Rivoli (dpa) - Irgendwie ist es für Anton Palzer immer noch ein Traum, mit Stars wie Geraint Thomas oder Primoz Roglic beim Giro d'Italia an der Startlinie zu stehen. Keine drei Jahre ist es her, da stapfte der Bayer auf Skiern noch die Berge hoch, und das sogar recht erfolgreich.
Als Skibergsteiger sammelte Palzer viele Erfolge, wurde sogar Vize-Weltmeister. Bis sich eines Tages Teamchef Ralph Denk vom Bora-hansgrohe-Rennstall mit einer verrückten Idee meldete und ihm einen Wechsel zum Radsport schmackhaft machte.
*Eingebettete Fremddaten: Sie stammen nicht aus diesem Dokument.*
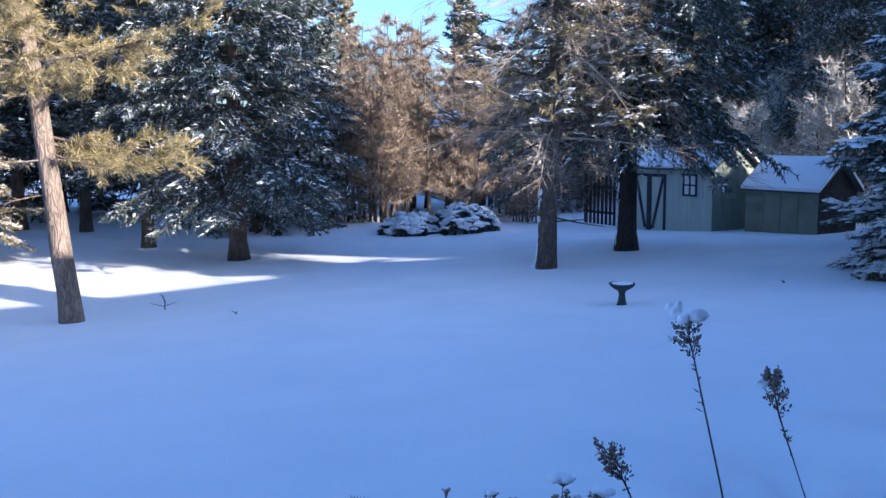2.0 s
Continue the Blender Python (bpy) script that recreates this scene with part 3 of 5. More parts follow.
def spruce_meshes(h, r, z0, boughs=170, twigs=16, needles=12, droop=0.42, rise=0.2, snow=1.0, seed=1, blade=(0.10, 0.035), needle_mat=None, bark=None, trunk_r=0.2, lean=(0, 0), top_power=0.75, arc=None, hang=0.3, pad=0.085, tier=0.42, frost=0, loose=0.62, shelf=4, sprays=0.25, finger=1.5):
    """Meshes of a spruce: trunk, branches, crown and the snow on the boughs. arc: (middle, half width) in degrees of the side that has boughs."""
    rng = np.random.default_rng(seed)
    u = (np.arange(boughs) + rng.uniform(0, 1, boughs)) / boughs
    tiers = max(int((h - z0) / tier), 6)
    ub = (np.floor(u * tiers) + 0.5 + loose * (u * tiers - np.floor(u * tiers) - 0.5)) / tiers
    zb = z0 + (h * 0.985 - z0) * ub
    length = r * (1 - u) ** top_power * rng.uniform(0.65, 1.15, boughs) + 0.12
    az = np.arange(boughs) * 2.39996 + rng.normal(0, 0.35, boughs)
    if arc:
        az = radians(arc[0]) + radians(arc[1]) * rng.uniform(-1, 1, boughs)
    hd = np.stack([np.cos(az), np.sin(az), np.zeros(boughs)], -1)
    side = np.stack([-np.sin(az), np.cos(az), np.zeros(boughs)], -1)
    up = np.array([0, 0, 1.0])
    ri = rise + 0.55 * u + rng.normal(0, 0.08, boughs)
    dr = droop * (1 - 0.6 * u) + rng.normal(0, 0.06, boughs)
    root = np.stack([lean[0] * zb, lean[1] * zb, zb], -1)

    def at(b, s):
        return root[b] + hd[b] * (length[b] * s)[:, None] + up * (length[b] * (ri[b] * s - dr[b] * s ** 1.7 + 0.12 * np.maximum(s - 0.75, 0)))[:, None]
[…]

Aus der verrückten Idee wurde Realität. Palzer ist längst angekommen im Radsport und als Helfer im Team um den deutschen Hoffnungsträger Lennard Kämna erstmals beim Giro dabei. «Schick den Christopher Froome zu einem Skirennen oder sag ihm, er soll unter drei Stunden über den Watzmann laufen. Das wird nicht funktionieren in ein bis zwei Jahren. Von daher bin ich super happy mit meinem Prozess», sagt Palzer, der aber «ganz viele Steine» aus dem Weg räumen musste. «Wenn man mit 0,0 Prozent Radsport-Erfahrung gleich in der Champions League einsteigt, ist das nicht leicht.»
Basics mussten geübt werden
Die körperlichen Voraussetzungen brachte er dabei durchaus mit, aber der Rest... «Ich habe das miterlebt, was wir am Anfang mit ihm geübt haben: Flaschen annehmen, bei Seitenwind eine Regenjacke anziehen, freihändig fahren. Das waren die Basics», erinnert sich Denk und fügt hinzu: «Über das Funkgerät sprechen, sich sieben Flaschen unter das Trikot schieben. Das war ja alles Neuland für ihn. Dass er es hierhin geschafft hat, ist schon beeindruckend. Ganz großes Kino.»
Denk hatte 2017 in einem ARD-Bericht Palzers Sieg bei einem Skibergsteiger-Weltcup in China gesehen und den Extremsportler daraufhin zu einem Trainingslager eingeladen. Vor allem die Tatsache, dass es Palzer bei der maximalen Sauerstoffaufnahme auf Skiern auf den enormen Wert von 92 brachte, hatte den Manager beeindruckt. Und der Quereinsteiger enttäuschte nicht. «Ob irgendwann noch die Siege kommen werden, ist ein Blick in die Glaskugel», ergänzte Denk.
Neben Palzer haben schon einige Sportler den Wechsel zum Radsport gewagt - und auch geschafft. Prominentestes Beispiel ist Roglic, der einstige Skispringer. Palzers Landsmann Jason Osborne kommt vom Rudern, wo er einst den Weltmeistertitel gewann. Jüngst bestritt er seinen ersten Frühjahrsklassiker bei Lüttich-Bastogne-Lüttich.
Unterschiedliche Disziplinen
Vergleiche der beiden Sportarten findet Palzer schwierig. «Für mich ist Radsport härter, weil ich das Skifahren gelernt habe. Es sind unterschiedliche Disziplinen. Der Radsport ist sehr taktisch geprägt, was das Skibergsteigen nicht ist. Das Skibergsteigen ist auf jeden Fall technischer», sagt der 30-Jährige.
Bei der Vuelta ist der Ramsauer vor zwei Jahren schon einmal eine dreiwöchige Rundfahrt gefahren. «Ich war komplett unerfahren. Ich war ja koan Radlprofi. Dem Team konnte ich ganz wenig helfen, weil ich fünf Monate vorher mein erstes Radrennen gefahren bin. Es war, als ob du ein kleines Baby ins Wasser schmeißt. Schwimm oder geh unter.»
Palzer ist nicht untergegangen und soll nun Kämna in der schweren dritten Giro-Woche helfen, einen Top-Ten-Platz zu sichern. Das Terrain ist ihm dabei bekannt. «Wenn ich an die 19. Etappe denke, da habe ich mal den Drei-Zinnen-Lauf gewonnen, was einer der größten Bergläufe ist. Jetzt fahre ich da mit dem Rad hoch», so Palzer, der eigene Ambitionen hinten anstellt. Und wenn Rom erreicht ist, darf über die Zukunft gesprochen werden, denn sein Vertrag läuft aus. Aber Teamchef Denk macht ihm Hoffnung: «Ich habe noch keine Argumente, dass es nicht weitergeht.»